§ WHAT YOU NEED TO DO
Would you transcribe the whole listing exactly, minus its pictures?

——

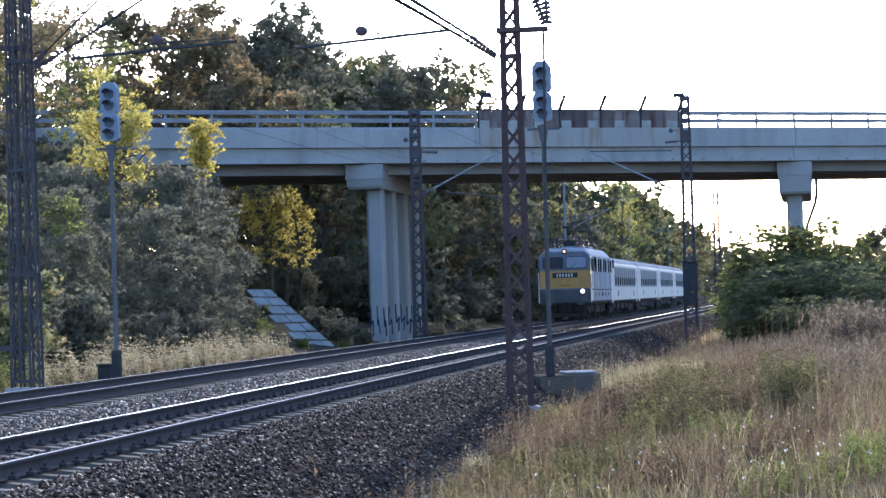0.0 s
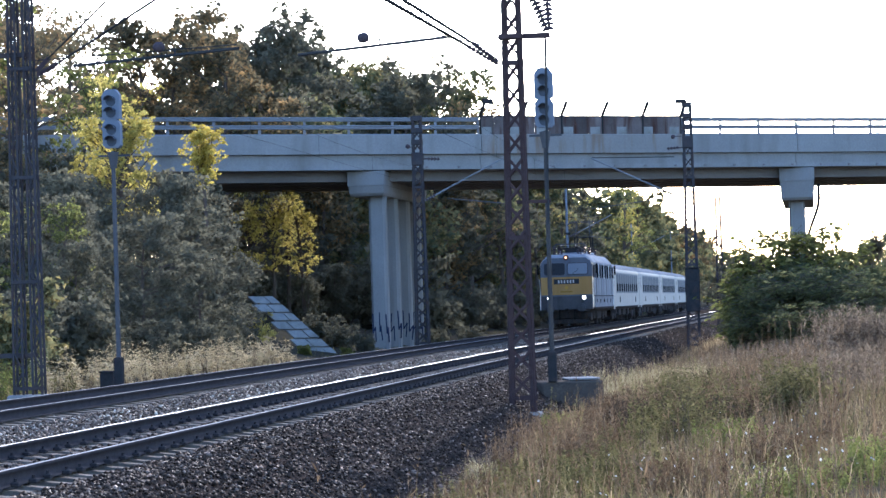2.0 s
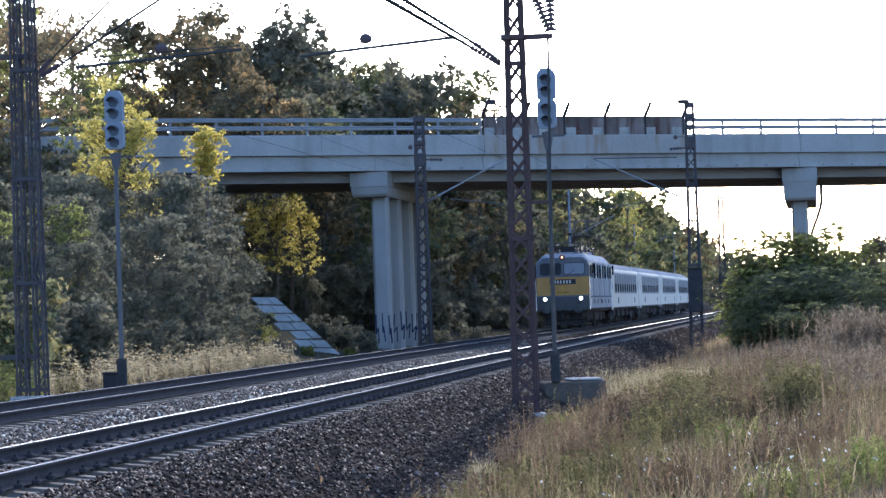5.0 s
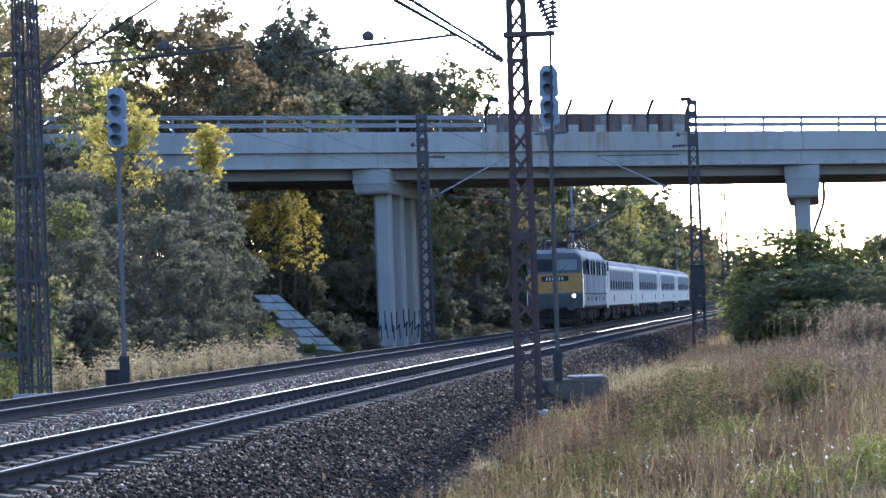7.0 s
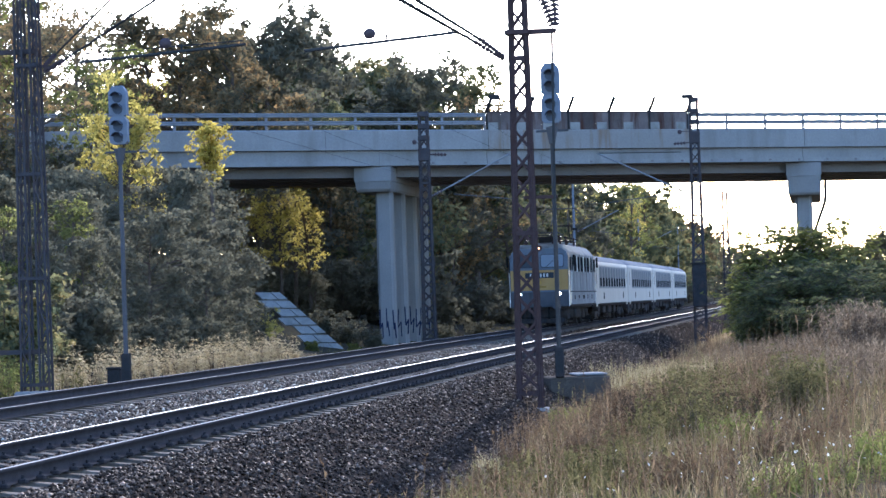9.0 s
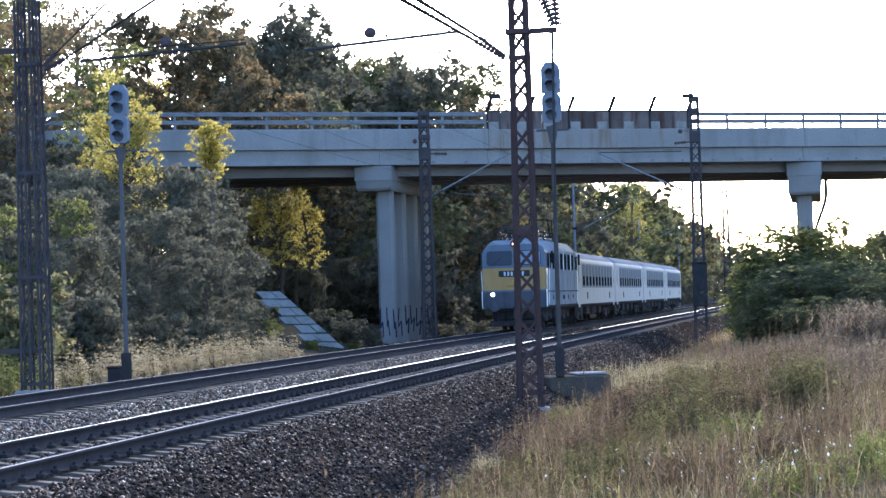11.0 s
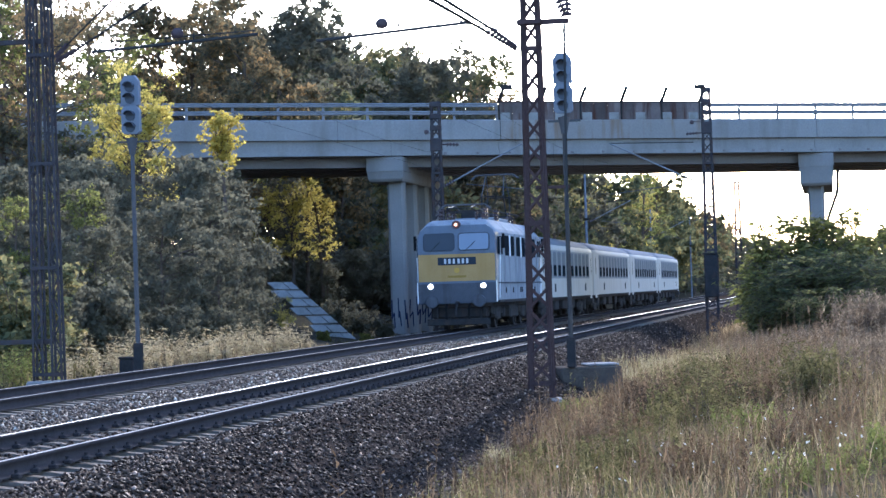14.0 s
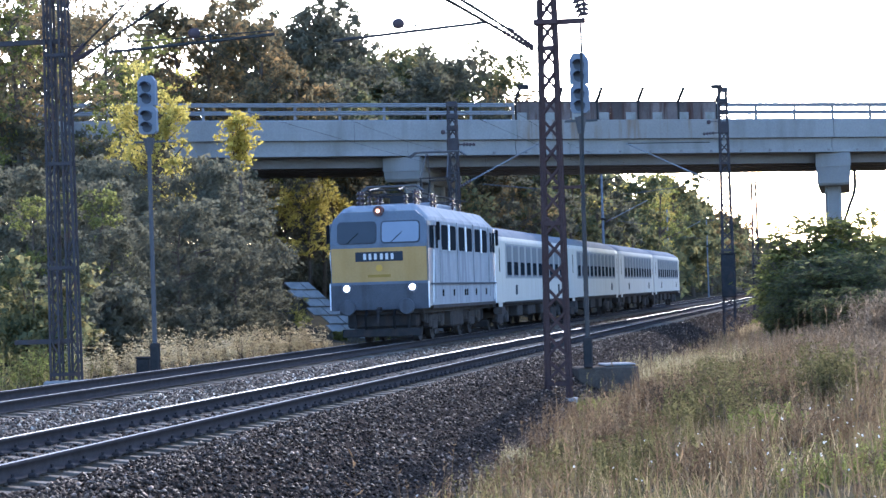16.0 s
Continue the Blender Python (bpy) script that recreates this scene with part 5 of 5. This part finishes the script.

——

§ FULL ANSWER
0.0 s
2.0 s
5.0 s
7.0 s
9.0 s
11.0 s
14.0 s
16.0 s
Continue the Blender Python (bpy) script that recreates this scene with part 5 of 5. This part finishes the script.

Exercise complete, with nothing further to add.